In further satire, Pumblechook is extended no hospitality himself when he arrives with Pip at Satis House when he attempts to go through the gate that Estella has opened for Pip:
"Oh!" she said. "Did you wish to see Miss Havisham?"
"If Miss Havisham wished to see me," returned Mr. Pumblechook, discomfited.
"Ah!" said the girl. "But you see she don't [sic]."
She said it so finally, that Mr. Pumblechook could not protest. But he eyed me severely--as if I had done anthing to him!--and departed with the words reproachfully delivered. "Boy! Let your behavior here be a credit unto them which brought you up by hand!"
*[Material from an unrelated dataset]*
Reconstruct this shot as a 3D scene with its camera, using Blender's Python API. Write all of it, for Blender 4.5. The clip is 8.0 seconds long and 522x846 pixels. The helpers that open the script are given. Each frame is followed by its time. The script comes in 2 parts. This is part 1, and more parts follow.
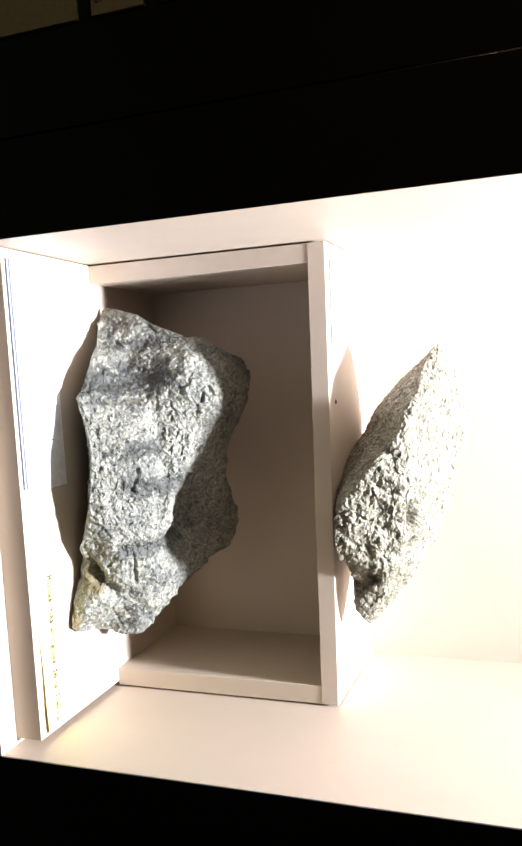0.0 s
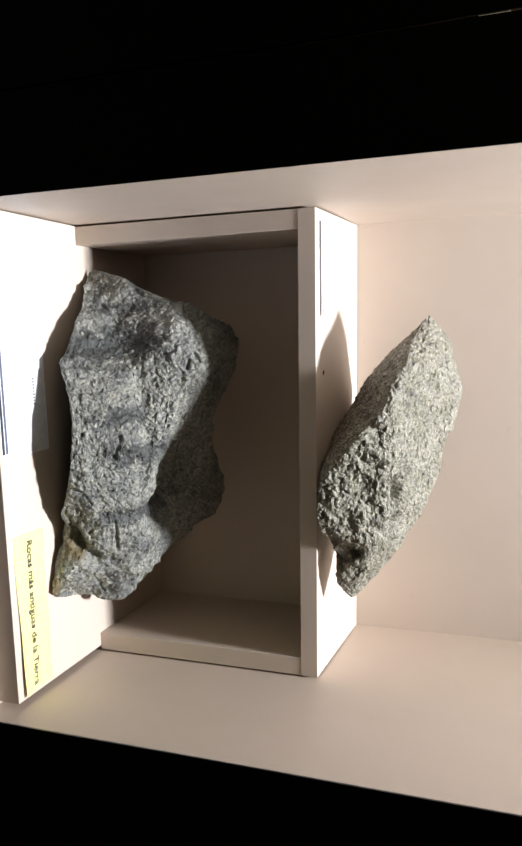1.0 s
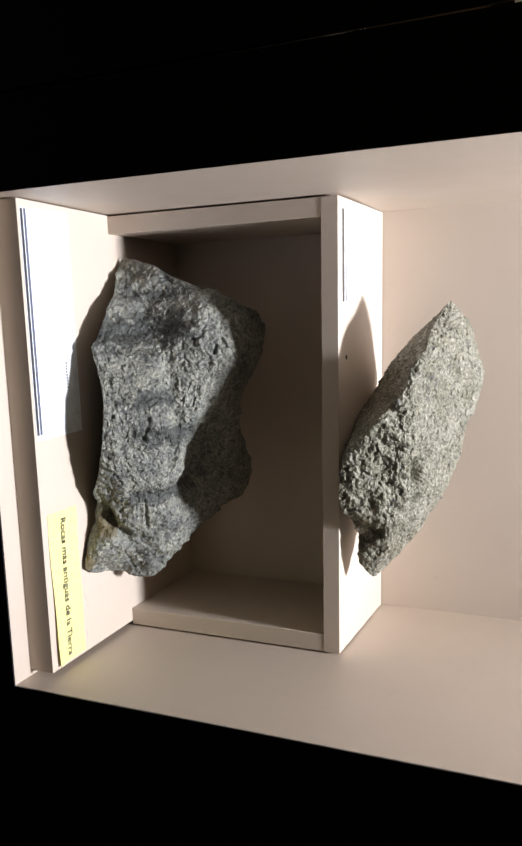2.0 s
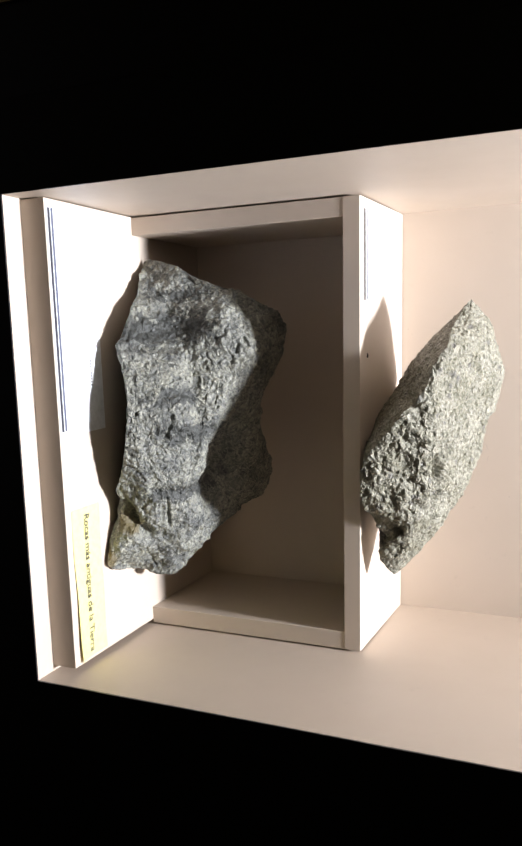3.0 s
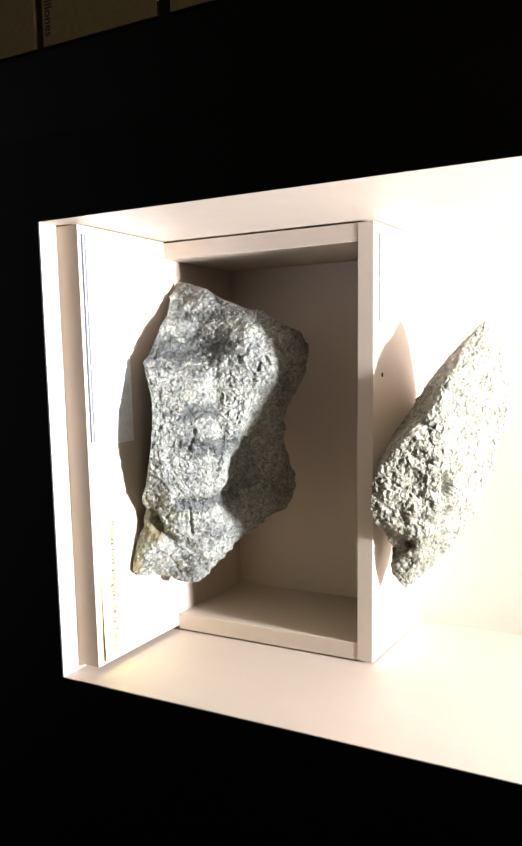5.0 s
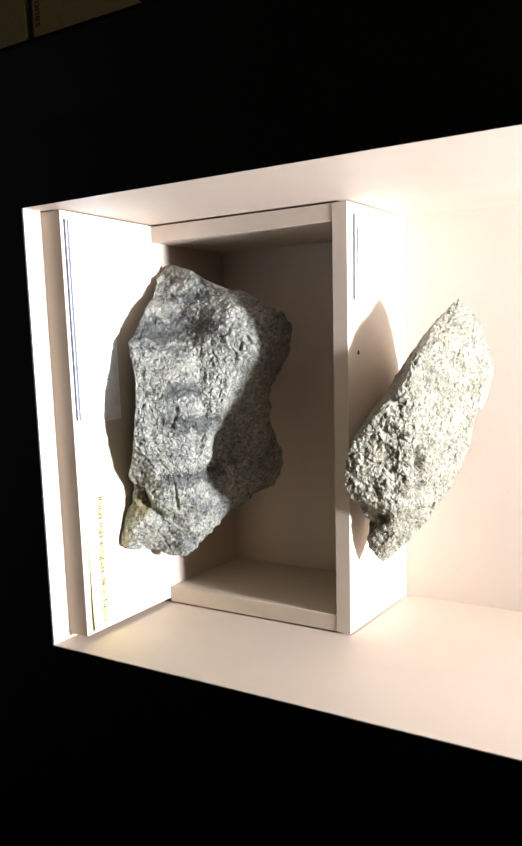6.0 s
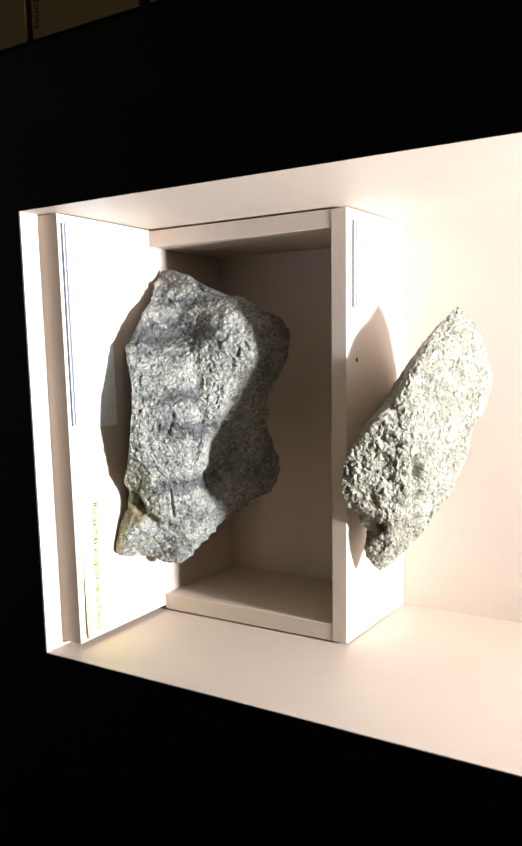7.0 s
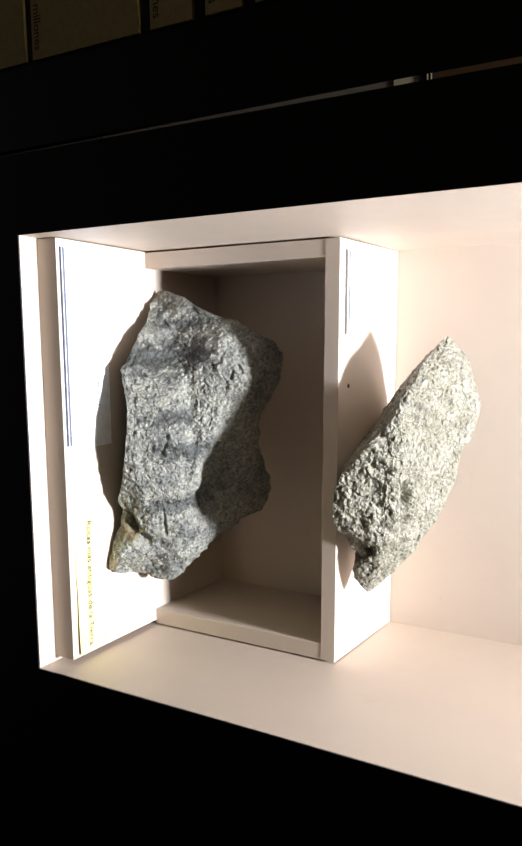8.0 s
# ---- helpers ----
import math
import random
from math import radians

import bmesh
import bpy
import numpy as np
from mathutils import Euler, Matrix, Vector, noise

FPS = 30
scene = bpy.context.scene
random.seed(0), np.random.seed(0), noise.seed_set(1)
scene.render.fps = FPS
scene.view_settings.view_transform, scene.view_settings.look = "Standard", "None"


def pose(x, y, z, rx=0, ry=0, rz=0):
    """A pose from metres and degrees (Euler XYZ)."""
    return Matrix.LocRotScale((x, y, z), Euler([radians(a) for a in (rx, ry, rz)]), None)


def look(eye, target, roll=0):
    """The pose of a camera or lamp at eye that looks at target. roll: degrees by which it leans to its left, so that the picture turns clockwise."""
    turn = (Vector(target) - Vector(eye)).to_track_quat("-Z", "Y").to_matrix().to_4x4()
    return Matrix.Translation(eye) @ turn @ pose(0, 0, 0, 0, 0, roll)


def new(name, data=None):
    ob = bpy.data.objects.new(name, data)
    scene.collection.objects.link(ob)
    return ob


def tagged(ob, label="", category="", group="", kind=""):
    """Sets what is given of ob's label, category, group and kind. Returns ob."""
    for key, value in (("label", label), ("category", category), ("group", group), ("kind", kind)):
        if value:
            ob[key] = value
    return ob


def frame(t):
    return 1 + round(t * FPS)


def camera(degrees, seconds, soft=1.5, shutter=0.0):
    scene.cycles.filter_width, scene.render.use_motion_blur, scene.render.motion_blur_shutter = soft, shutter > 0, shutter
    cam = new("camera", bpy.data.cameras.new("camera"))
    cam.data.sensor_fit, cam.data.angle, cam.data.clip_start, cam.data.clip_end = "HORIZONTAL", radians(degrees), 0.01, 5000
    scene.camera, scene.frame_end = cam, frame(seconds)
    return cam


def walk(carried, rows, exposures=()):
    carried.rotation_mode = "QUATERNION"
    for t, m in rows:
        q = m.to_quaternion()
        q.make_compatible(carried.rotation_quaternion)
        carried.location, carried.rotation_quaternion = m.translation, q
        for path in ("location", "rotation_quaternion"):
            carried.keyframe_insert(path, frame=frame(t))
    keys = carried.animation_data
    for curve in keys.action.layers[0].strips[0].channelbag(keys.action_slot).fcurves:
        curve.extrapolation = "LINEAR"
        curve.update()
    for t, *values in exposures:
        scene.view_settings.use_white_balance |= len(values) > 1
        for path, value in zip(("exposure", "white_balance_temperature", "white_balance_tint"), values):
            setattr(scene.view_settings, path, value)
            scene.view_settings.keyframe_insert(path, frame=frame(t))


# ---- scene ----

This chastisement of Pip, of course, is another extension of Pumblechook's "hospitality." While he is servile towards Miss Havisham in his aspirations of rising above his class, he is cold and cruel to Pip and others beneath him.
If we are just talking about Chapter 8, I guess my answer would be "not much." Uncle Pumblechook does not really give Pip all that much in the way of hospitality before he takes Pip up to see Miss Havisham at Satis House.
He does feed Pip, but that is all and he does not exactly give him a lot to eat. Instead, he gives Pip some bread and butter (Pip said that there was as much bread as possible to as little butter as possible). He also gives Pip milk (but Pip says that there is so much water in the milk that you can barely tell it's milk.
besides giving me as much crumb as possible in combination with as little butter, and putting such a quantity of warm water into my milk that it would have been more candid to have left the milk out altogether,—his conversation consisted of nothing but arithmetic.
Meanwhile, Pumblechook himself eats bacon and hot rolls.